OK, there are some arguments you could make; maybe the adjustment would be smoother, with less of a “cliff” when the trust fund runs out, if we set benefits on a downward glide path. But that’s a second-order issue, literally: we aren’t talking about preserving the overall level of benefits, we’re just talking about reducing its variance around a smooth trend. And given how uncertain we are about what the world will look like in 25 years, preemptively cutting right now could mean a gratuitous sacrifice of future benefits that may eventually turn out to have been affordable after all.

First, most of the advocates I know of who are advocating “cuts” in Social Security are not really advocating cuts. In the Social Security benefit formula, as real wages rise, real Social Security benefits rise.
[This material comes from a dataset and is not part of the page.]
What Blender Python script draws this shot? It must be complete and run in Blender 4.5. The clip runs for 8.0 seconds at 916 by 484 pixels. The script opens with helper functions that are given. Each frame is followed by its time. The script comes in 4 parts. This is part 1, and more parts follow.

So the program could possibly be made sustainable without real cuts and without further tax increases if the formula were changed so that real Social Security benefits remain constant rather than increase.

Second, people can adjust better when they have more time to adjust. If the Social Security formula is altered for the future, people can have longer to save to make up for the higher benefits they would have got but will not get. That’s the argument for doing something about it now rather than later. Remember what happened in 1981 when OMB Director David Stockman tried to cut the early retirement benefit by about one third for people retiring only a few years later. That got nowhere. People looking at a one-third reduction in their retirement benefits who are planning to retire in a few years will not look on that kindly. But what if some previous Administration had announced in 1962 a gradual reduction in the early retirement benefit for people retiring in the early 1980s. Those people would have had much more time to plan.

Third and finally, take Krugman’s last sentence: “And given how uncertain we are about what the world will look like in 25 years, preemptively cutting right now could mean a gratuitous sacrifice of future benefits that may eventually turn out to have been affordable after all.” Yes, we’re uncertain about how the world will look 25 years from now, but surely Krugman must have seen some of the CBO projections for budgets in the 2030s. Under one reasonable set of assumptions, government spending as a % of GDP in 2037 would be a whopping 37% of GDP. This is up from its average over the last 60 years of about 20 or 21% of GDP. A whole lot of things would have to have gone right for us not to have the federal government spending a much, much higher percent of GDP. Planning here is asymmetric. If things go so well that in, say, 2037, government spending is only, say, 18 percent of GDP rather than the more-likely 30 percent or more, it will be easy to raise Social Security benefits then. But if it goes to even 25 percent or more, it will be very hard to cut Social Security benefits.